The one I had the most fun at was Pantera/White Zombie/Type O Negative. Wild times, man.
Jethro Tull was my first rock show. I'd never heard of them, but friends had tickets so we went. Then I was all, "Hey, that's Ian Anderson! He's a professional flautist! He spoke to my music class!"
The best live act I think was Gnarles Barkley. I had no idea what to expect and they put on a great show.
Of course, Mr. Barry Manilow was also a great show. pbth.
I don't see a whole lot of live acts outside of filk.
The most exciting ... probably Andrew Bird at Radio City Music Hall, just this year.
Luka Bloom once toured with The Pogues, I think, back in the day. As a guy with an acoustic guitar opening for a punk band, he started his set by saying, "I'm Luka Bloom. Don't fuck with me."
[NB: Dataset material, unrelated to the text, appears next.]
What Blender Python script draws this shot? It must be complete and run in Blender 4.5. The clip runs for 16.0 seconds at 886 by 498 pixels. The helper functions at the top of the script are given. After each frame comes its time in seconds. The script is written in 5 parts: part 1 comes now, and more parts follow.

He also puts on a fine show.
|Date:||November 5th, 2009 10:45 pm (UTC)|| |
I've seen a fair number of great shows, including Frank Zappa and Jefferson Starship (note the Jefferson was still in their name at the time and they still did tons of JA stuff) oh, and Queen - lots of great shows, but for my money the show that Flaming Lips did at 80/35 made me a solid fan (after having been mildly curious) - unfortunately this years fest had nothing to hold a candle to it - especially the headliners the real action this year was on the free stages - I should have saved my money.